** begin SUPPLIED INFORMATION **

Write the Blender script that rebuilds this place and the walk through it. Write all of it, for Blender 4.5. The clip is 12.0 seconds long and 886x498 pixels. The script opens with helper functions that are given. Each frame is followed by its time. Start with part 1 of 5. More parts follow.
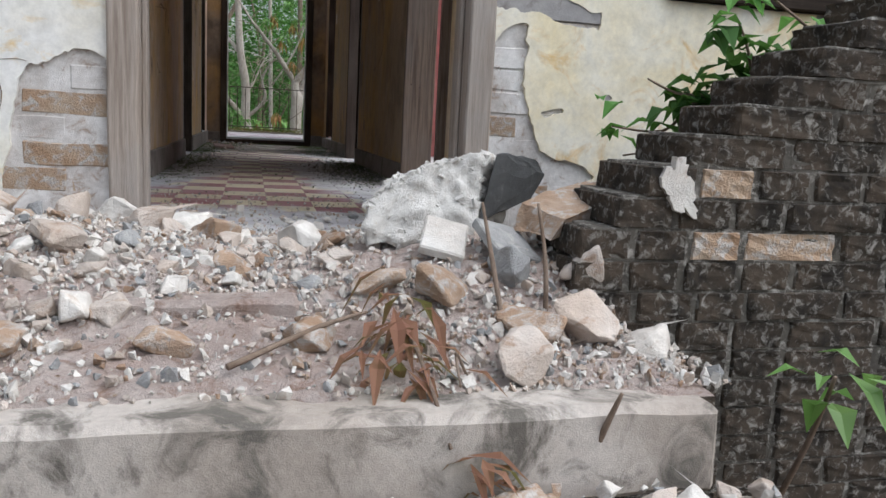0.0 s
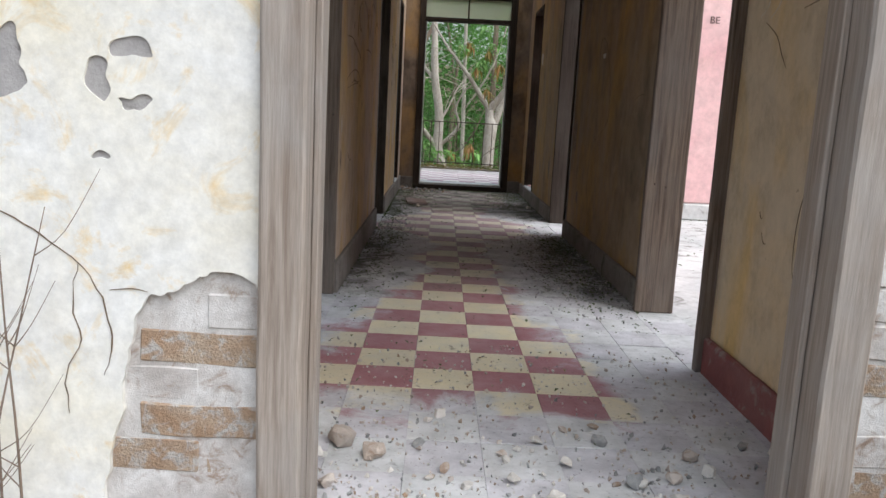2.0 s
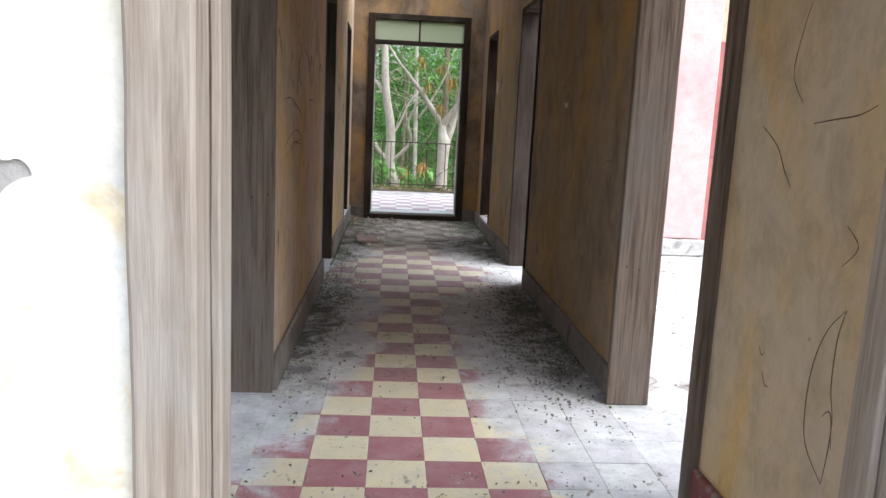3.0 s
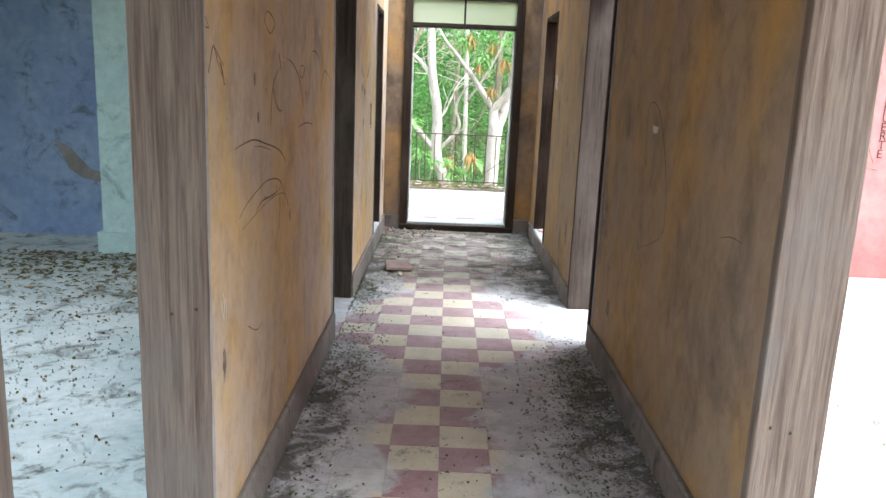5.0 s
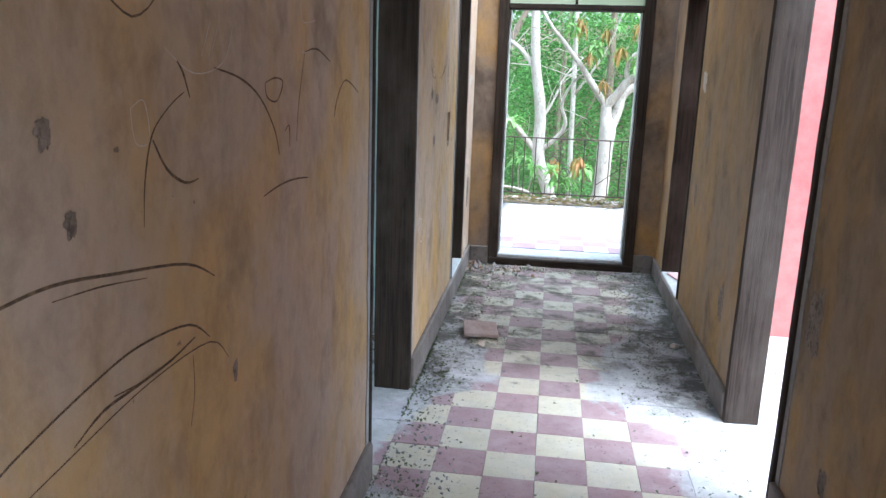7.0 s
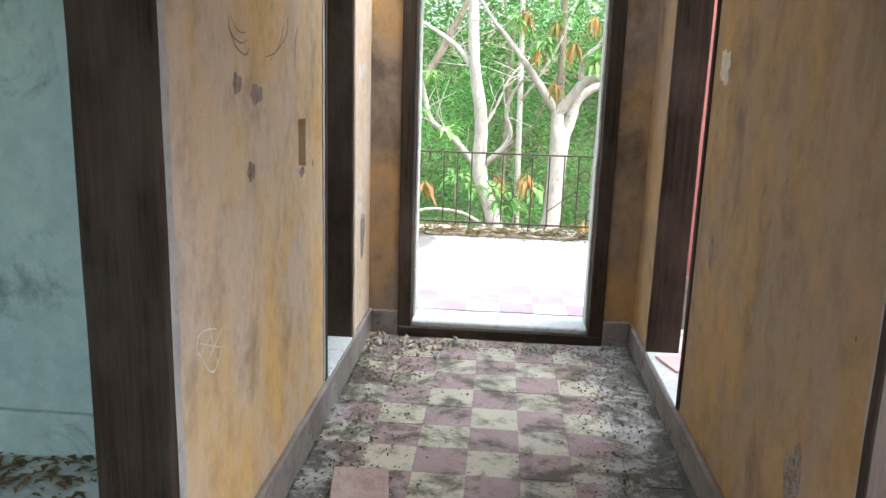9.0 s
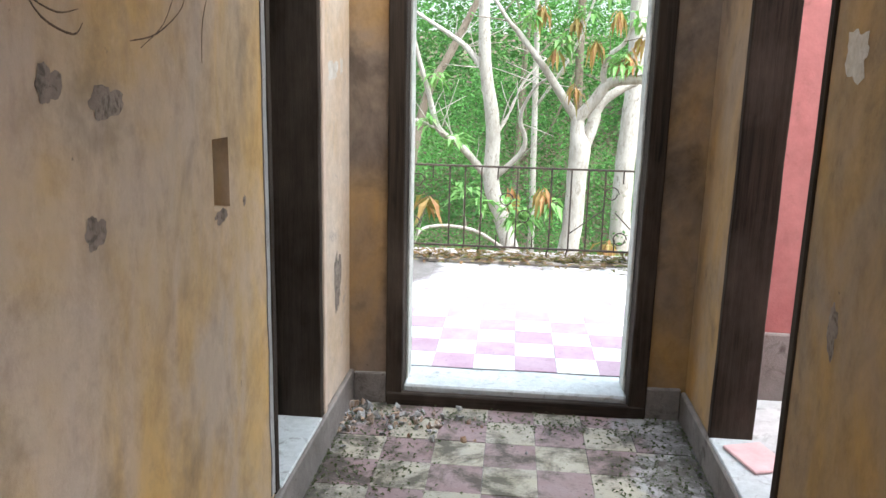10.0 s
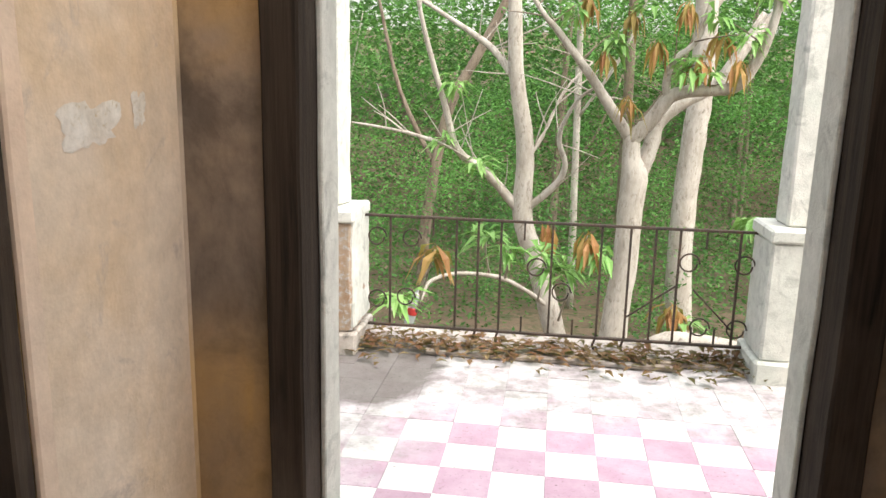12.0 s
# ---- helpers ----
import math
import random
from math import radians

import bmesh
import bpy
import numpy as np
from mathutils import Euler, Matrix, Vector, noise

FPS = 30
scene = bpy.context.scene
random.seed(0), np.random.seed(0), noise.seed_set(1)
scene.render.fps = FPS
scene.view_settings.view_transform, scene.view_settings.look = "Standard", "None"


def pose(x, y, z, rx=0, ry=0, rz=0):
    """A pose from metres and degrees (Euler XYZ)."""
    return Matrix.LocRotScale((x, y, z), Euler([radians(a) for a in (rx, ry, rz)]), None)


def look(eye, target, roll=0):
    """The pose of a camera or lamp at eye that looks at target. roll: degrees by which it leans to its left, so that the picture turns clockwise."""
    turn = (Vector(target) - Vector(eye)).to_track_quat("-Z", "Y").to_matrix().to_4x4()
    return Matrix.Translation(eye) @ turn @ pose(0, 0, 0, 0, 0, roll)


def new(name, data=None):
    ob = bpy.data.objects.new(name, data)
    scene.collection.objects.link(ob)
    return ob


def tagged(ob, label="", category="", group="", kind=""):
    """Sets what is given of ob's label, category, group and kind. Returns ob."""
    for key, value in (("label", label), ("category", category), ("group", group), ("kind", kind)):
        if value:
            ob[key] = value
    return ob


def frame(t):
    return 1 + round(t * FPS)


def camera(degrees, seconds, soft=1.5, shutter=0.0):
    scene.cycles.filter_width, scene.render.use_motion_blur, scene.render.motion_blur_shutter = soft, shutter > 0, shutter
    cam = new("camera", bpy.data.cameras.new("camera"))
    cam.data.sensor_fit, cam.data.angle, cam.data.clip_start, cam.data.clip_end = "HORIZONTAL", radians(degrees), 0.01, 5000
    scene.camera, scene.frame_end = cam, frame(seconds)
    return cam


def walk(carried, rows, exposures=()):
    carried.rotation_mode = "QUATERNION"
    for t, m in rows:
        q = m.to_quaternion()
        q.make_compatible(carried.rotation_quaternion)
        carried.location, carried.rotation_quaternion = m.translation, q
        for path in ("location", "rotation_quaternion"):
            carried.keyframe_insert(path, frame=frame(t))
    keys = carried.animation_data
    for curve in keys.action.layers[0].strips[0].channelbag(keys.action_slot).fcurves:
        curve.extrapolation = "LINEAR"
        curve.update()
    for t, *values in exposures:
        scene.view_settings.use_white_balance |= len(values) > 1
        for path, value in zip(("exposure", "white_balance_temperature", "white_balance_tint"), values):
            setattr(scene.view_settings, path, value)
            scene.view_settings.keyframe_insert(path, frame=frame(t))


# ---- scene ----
cam = camera(60.1, 12.0)
PATH = [
    (0, (-0.068, 0.824, 0.387), (0.42, 2.737, 0.065), 3.1),
    (0.5, (-0.026, 1.125, 0.52), (0.127, 3.09, 0.182), 3.2),
    (1, (-0.009, 1.366, 0.673), (0.252, 3.321, 0.344), 3.0),
    (1.5, (-0.013, 1.625, 0.756), (0.121, 3.592, 0.426), 3.0),
    (2, (-0.149, 1.856, 0.855), (-0.128, 3.828, 0.518), 3.0),
    (2.5, (-0.183, 2.048, 1.035), (-0.168, 4.018, 0.69), 2.9),
    (3, (-0.149, 2.289, 1.182), (-0.009, 4.256, 0.845), 2.7),
    (3.2, (-0.117, 2.417, 1.196), (0.002, 4.386, 0.864), 2.4),
    (4.8, (-0.023, 3.414, 1.429), (0.009, 5.372, 1.021), 2.5),
    (5, (-0.022, 3.531, 1.434), (-0.019, 5.487, 1.016), 2.4),
    (5.5, (-0.035, 3.934, 1.451), (-0.111, 5.885, 1.015), 2.5),
    (6, (0.029, 4.331, 1.437), (-0.115, 6.277, 0.997), 2.4),
    (6.5, (0.017, 4.768, 1.461), (-0.209, 6.705, 1.017), 2.2),
    (7, (-0.023, 5.126, 1.522), (-0.282, 7.056, 1.063), 1.9),
    (7.2, (-0.042, 5.315, 1.509), (-0.287, 7.245, 1.045), 2.2),
    (8.8, (0.05, 6.82, 1.431), (-0.069, 8.767, 0.991), 2.3),
    (9, (0.074, 7.019, 1.42), (-0.064, 8.967, 0.989), 1.8),
    (9.5, (0.03, 7.517, 1.42), (-0.134, 9.464, 0.992), 1.6),
    (10, (0.065, 7.939, 1.407), (-0.109, 9.887, 0.987), 1.4),
    (10.5, (0.144, 8.372, 1.417), (-0.127, 10.313, 1.018), 1.8),
    (11, (0.108, 8.794, 1.469), (-0.189, 10.731, 1.064), 2.0),
    (11.5, (0.142, 9.245, 1.427), (-0.15, 11.186, 1.041), 1.2),
    (12, (0.086, 9.737, 1.525), (-0.189, 11.671, 1.1), 1.3),
]
EXPOSURES = [(0, 0.15, 5950, 10), (1.0, 0.15, 5950, 10), (2.0, 0.55, 6050, 9), (2.5, 0.05, 5950, 9), (3.0, 1.2, 5950, 8), (3.3, 1.45, 5900, 7), (4.8, 2.3, 5800, 5), (6.0, 2.35, 5400, 5), (7.2, 2.1, 5200, 5), (8.8, 2.2, 5850, 5), (9.5, 2.2, 5800, 5), (10.0, 1.95, 5750, 5), (11.0, 1.8, 6250, 8), (12.0, 1.4, 6600, 9)]
walk(cam, [(t, look(eye, target, roll)) for t, eye, target, roll in PATH], EXPOSURES)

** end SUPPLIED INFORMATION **

**WHAT THE TASK ASKS**:
Pick out the lines containing the string "radians".

**WRITTEN RESPONSE**:
from math import radians
    return Matrix.LocRotScale((x, y, z), Euler([radians(a) for a in (rx, ry, rz)]), None)
    cam.data.sensor_fit, cam.data.angle, cam.data.clip_start, cam.data.clip_end = "HORIZONTAL", radians(degrees), 0.01, 5000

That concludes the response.